**Task requirements**
Please write out the lines of the data exactly, beginning with the first and ending with the line containing "import bmesh"; leave the pictures behind.

_ _ _ _ _

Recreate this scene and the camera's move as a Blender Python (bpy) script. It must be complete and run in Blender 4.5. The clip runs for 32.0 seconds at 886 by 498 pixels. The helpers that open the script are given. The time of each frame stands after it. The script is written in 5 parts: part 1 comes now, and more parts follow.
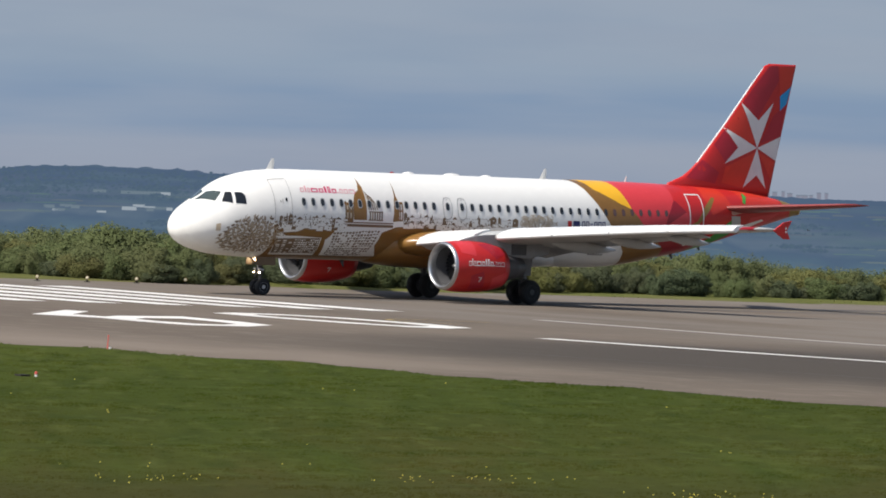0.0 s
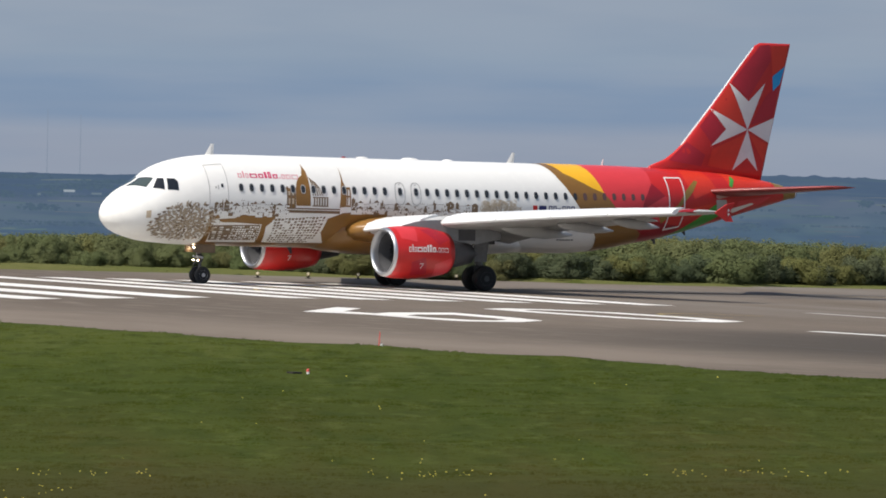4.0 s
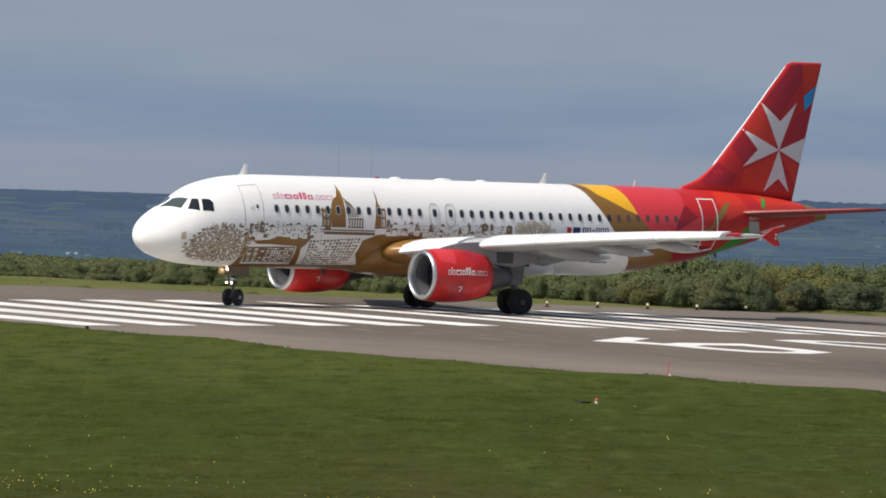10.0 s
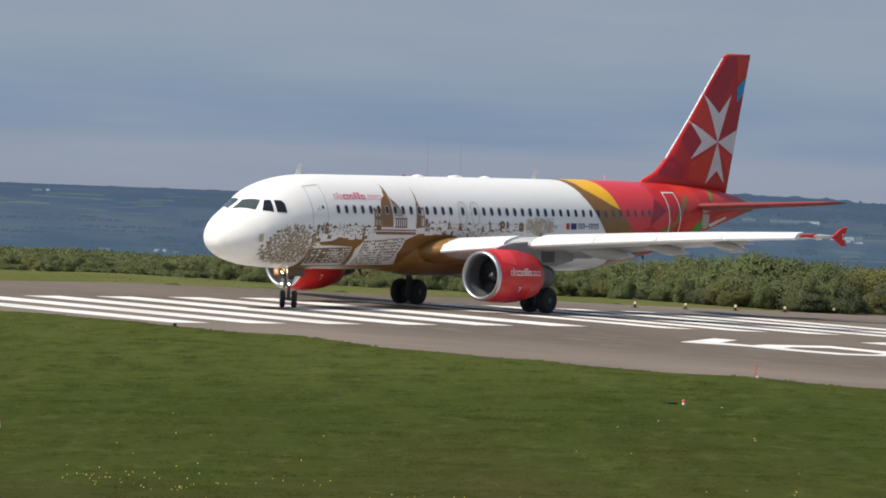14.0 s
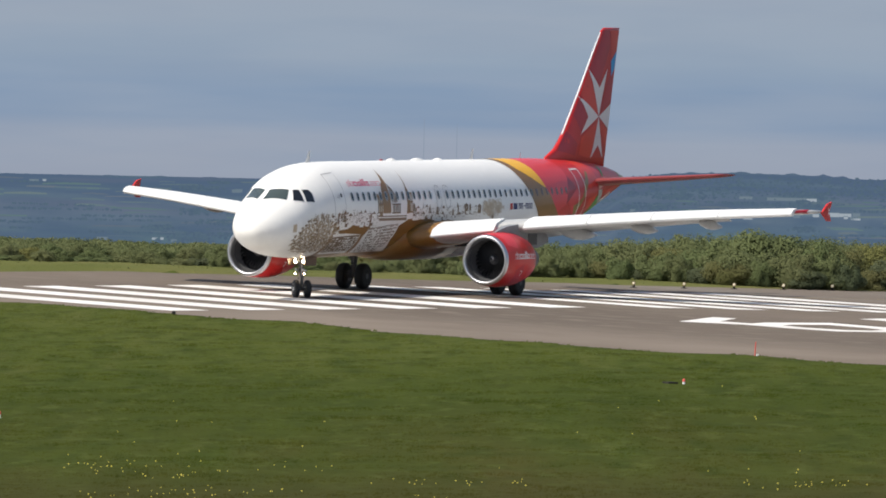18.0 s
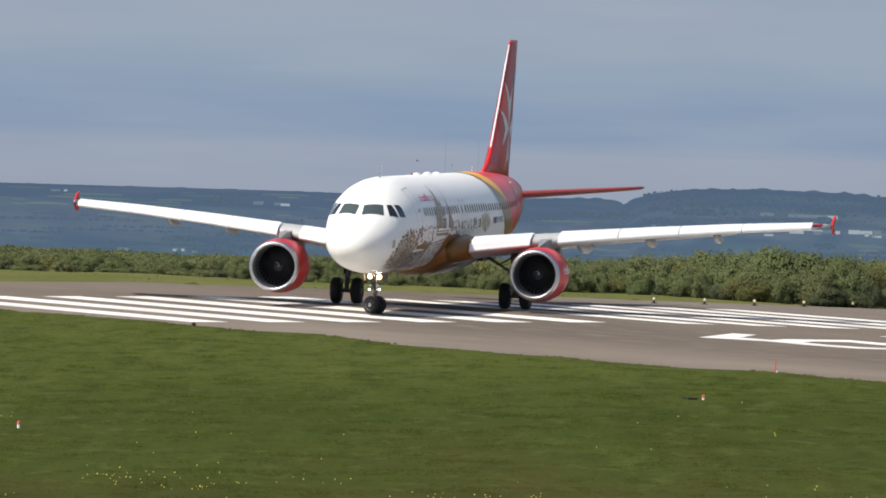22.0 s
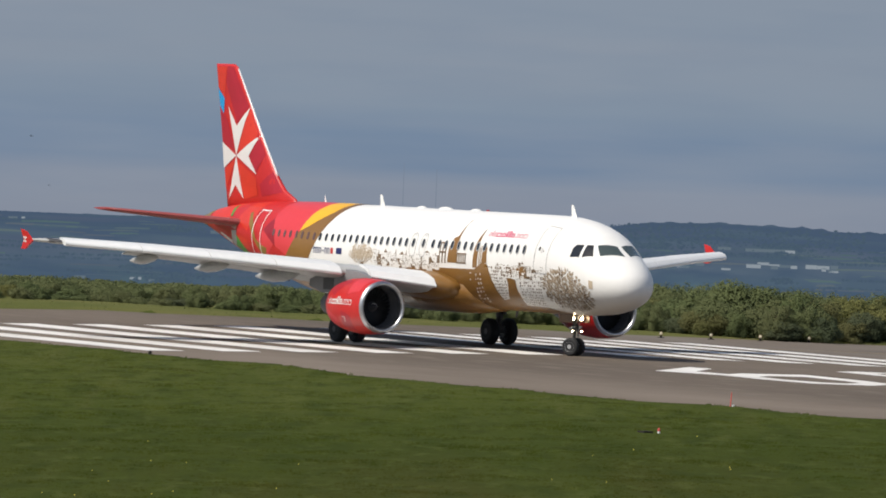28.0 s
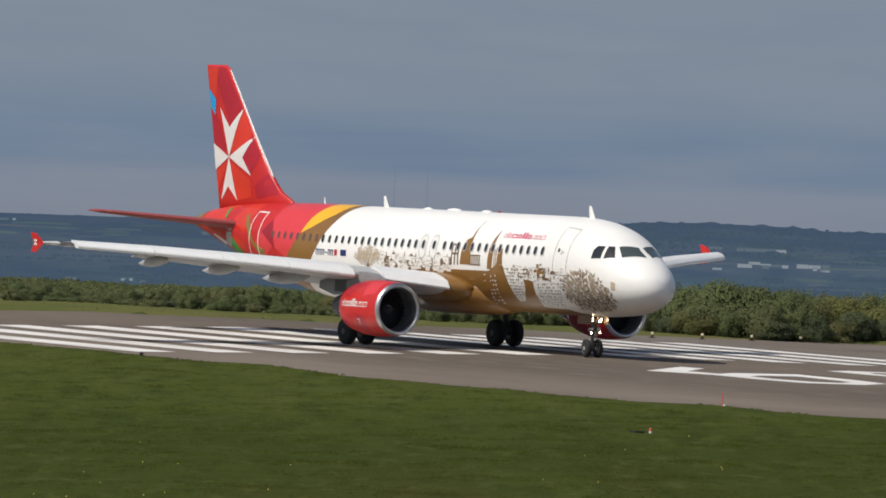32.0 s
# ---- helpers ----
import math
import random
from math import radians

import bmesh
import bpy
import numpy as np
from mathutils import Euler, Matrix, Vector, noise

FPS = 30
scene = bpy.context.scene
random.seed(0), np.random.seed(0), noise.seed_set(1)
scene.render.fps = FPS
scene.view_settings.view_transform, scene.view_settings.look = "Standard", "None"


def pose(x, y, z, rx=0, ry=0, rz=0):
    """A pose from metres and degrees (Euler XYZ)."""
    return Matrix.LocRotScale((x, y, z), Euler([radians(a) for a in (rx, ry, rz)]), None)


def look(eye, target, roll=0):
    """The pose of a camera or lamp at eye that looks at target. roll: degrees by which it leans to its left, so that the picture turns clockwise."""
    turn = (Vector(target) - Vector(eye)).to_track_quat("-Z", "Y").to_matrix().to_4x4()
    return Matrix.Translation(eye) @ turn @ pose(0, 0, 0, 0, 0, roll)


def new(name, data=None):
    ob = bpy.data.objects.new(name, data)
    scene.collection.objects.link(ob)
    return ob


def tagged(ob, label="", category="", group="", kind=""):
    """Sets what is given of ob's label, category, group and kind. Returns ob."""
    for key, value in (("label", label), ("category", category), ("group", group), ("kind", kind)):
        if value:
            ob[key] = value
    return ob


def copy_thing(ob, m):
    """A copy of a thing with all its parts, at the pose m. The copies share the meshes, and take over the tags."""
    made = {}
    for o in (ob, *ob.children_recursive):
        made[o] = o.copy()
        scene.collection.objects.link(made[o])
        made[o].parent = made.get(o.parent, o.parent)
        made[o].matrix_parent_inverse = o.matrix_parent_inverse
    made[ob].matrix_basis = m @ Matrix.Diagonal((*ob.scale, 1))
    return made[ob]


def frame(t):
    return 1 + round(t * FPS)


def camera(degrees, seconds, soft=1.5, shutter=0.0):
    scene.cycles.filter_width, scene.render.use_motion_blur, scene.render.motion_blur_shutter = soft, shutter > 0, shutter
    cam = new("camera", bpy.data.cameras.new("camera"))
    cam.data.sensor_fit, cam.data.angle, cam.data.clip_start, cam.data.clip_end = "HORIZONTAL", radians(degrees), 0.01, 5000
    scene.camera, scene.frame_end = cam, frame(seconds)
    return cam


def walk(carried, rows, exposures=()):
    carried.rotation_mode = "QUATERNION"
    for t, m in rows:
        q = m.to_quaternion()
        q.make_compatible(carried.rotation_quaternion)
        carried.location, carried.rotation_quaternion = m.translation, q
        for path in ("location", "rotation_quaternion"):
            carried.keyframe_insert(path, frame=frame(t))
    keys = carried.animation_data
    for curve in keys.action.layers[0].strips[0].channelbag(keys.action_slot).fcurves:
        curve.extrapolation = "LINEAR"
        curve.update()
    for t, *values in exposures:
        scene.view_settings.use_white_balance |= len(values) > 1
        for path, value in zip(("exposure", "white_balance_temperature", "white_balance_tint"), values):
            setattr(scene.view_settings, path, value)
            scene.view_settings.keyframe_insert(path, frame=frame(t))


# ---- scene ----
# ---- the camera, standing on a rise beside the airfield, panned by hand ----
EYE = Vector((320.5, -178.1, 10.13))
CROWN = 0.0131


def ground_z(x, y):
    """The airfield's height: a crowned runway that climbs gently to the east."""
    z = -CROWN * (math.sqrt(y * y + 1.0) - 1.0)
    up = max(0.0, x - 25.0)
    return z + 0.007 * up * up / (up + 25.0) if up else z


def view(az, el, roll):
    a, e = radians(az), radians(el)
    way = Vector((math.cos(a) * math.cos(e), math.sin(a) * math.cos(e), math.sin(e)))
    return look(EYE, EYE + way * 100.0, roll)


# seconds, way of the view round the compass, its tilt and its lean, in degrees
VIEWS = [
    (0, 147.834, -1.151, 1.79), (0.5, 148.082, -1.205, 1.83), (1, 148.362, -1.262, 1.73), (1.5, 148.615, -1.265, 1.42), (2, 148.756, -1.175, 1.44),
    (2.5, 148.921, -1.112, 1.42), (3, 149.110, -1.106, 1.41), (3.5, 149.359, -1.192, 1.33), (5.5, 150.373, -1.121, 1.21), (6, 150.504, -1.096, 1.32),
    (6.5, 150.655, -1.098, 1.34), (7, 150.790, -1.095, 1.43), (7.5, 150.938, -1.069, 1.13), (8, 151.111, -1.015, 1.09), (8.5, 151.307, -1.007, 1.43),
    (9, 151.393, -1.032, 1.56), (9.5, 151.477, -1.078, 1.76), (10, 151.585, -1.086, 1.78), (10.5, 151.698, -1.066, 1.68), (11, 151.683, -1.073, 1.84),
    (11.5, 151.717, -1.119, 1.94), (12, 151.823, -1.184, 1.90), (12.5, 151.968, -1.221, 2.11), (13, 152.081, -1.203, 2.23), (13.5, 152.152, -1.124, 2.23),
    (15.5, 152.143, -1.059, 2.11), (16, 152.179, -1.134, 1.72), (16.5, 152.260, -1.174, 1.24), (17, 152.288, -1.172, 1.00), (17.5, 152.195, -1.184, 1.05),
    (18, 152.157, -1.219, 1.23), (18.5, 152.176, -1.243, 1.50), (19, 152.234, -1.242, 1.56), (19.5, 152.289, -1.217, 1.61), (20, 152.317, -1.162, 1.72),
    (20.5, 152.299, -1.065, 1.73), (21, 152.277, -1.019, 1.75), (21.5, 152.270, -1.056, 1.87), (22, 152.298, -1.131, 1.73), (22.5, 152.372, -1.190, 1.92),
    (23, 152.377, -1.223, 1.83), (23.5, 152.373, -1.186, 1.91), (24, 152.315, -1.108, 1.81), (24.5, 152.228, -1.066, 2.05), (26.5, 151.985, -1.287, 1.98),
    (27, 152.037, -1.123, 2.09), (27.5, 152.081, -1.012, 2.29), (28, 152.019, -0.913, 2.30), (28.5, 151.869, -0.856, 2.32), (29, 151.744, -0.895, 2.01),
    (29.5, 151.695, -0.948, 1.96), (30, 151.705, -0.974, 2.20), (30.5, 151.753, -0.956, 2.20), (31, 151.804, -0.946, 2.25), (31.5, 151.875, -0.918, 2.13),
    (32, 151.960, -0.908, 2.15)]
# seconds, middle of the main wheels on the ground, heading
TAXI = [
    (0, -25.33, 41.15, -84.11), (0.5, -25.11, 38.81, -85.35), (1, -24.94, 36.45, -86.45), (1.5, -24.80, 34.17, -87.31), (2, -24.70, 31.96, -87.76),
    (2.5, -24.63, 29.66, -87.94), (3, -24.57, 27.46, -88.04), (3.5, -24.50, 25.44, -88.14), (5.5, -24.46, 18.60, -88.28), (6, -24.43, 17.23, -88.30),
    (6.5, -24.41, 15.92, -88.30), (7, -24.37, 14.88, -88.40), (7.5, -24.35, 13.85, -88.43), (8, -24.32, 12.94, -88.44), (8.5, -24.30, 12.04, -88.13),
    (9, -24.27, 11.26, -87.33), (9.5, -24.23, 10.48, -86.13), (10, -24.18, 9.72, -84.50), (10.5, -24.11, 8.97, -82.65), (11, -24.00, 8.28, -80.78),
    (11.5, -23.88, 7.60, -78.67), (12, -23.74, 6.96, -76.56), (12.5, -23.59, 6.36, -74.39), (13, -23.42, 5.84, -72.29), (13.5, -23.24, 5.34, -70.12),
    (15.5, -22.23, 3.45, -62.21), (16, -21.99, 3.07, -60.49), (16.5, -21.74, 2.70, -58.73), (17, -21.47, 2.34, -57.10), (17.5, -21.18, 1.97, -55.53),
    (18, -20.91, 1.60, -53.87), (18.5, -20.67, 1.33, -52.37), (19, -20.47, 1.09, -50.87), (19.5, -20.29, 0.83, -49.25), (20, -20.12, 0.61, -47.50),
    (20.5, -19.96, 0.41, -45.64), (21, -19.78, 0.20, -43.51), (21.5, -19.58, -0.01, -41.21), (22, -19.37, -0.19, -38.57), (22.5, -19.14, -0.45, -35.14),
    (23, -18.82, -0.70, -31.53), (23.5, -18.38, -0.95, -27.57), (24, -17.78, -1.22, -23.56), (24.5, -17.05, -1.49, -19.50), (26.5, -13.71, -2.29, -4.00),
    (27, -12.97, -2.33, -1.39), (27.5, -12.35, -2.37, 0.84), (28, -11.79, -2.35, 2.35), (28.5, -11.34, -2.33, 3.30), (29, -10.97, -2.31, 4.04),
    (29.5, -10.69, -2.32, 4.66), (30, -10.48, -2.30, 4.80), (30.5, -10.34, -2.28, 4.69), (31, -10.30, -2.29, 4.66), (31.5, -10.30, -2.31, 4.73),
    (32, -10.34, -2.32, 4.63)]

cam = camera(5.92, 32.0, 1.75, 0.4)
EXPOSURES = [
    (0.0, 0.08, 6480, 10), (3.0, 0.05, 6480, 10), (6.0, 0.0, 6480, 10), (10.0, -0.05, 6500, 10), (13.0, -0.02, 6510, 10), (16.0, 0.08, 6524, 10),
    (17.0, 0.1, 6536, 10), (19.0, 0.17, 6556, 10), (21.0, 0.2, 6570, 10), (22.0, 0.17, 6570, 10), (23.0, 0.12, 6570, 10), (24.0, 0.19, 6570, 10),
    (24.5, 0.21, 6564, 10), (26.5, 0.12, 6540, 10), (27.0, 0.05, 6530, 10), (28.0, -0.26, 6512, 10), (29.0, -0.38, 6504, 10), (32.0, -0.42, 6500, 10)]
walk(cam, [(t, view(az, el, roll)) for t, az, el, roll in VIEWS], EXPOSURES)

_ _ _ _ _

**The output**
Recreate this scene and the camera's move as a Blender Python (bpy) script. It must be complete and run in Blender 4.5. The clip runs for 32.0 seconds at 886 by 498 pixels. The helpers that open the script are given. The time of each frame stands after it. The script is written in 5 parts: part 1 comes now, and more parts follow.
0.0 s
4.0 s
10.0 s
14.0 s
18.0 s
22.0 s
28.0 s
32.0 s
# ---- helpers ----
import math
import random
from math import radians

import bmesh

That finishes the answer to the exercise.